No remains at Manson hideout

Louis Sahagun Los Angeles Times

Inyo County, Calif., sheriff’s investigators Wednesday ended their search for human remains at a remote Death Valley National Park ranch used in 1969 as a hide-out by Charles Manson and his followers.

“One bullet casing was found in the site,” Inyo County Sheriff’s Lt. Jim Jones said, “but forensic testing indicates that there were no human remains in or around that site.”

Excavation of a second potentially promising site yielded only remnants of ash and small animal bones.

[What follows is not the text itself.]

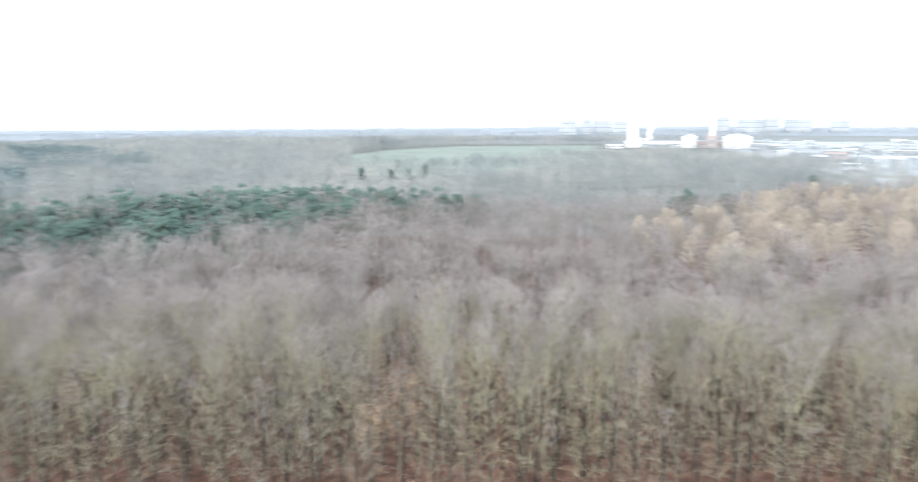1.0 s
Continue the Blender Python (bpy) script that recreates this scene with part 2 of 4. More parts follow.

That spot was turned over to the National Park Service to be handled as an archaeological site.

Inyo County sheriff’s deputies and forensics experts found the .38-caliber shell casing 2 inches beneath the surface of a 3- by 6-foot plot that had been identified by sensors and a cadaver-sniffing dog as potential grave sites.

Manson and his followers holed up at the ranch in 1969 after the killing of pregnant actress Sharon Tate and six others in the Los Angeles area. A member of the Manson group later suggested that there were bodies buried at Barker Ranch.

The Manson gang roamed the barren Death Valley landscape in dune buggies and prepared for “Healter Skelter,” a race war that Manson was trying to spark.

Manson and his followers planned to survive by living in a tunnel, emerging later as leaders of a new world order.

Manson was arrested by law enforcement personnel who discovered him hiding beneath a sink in the ranch house.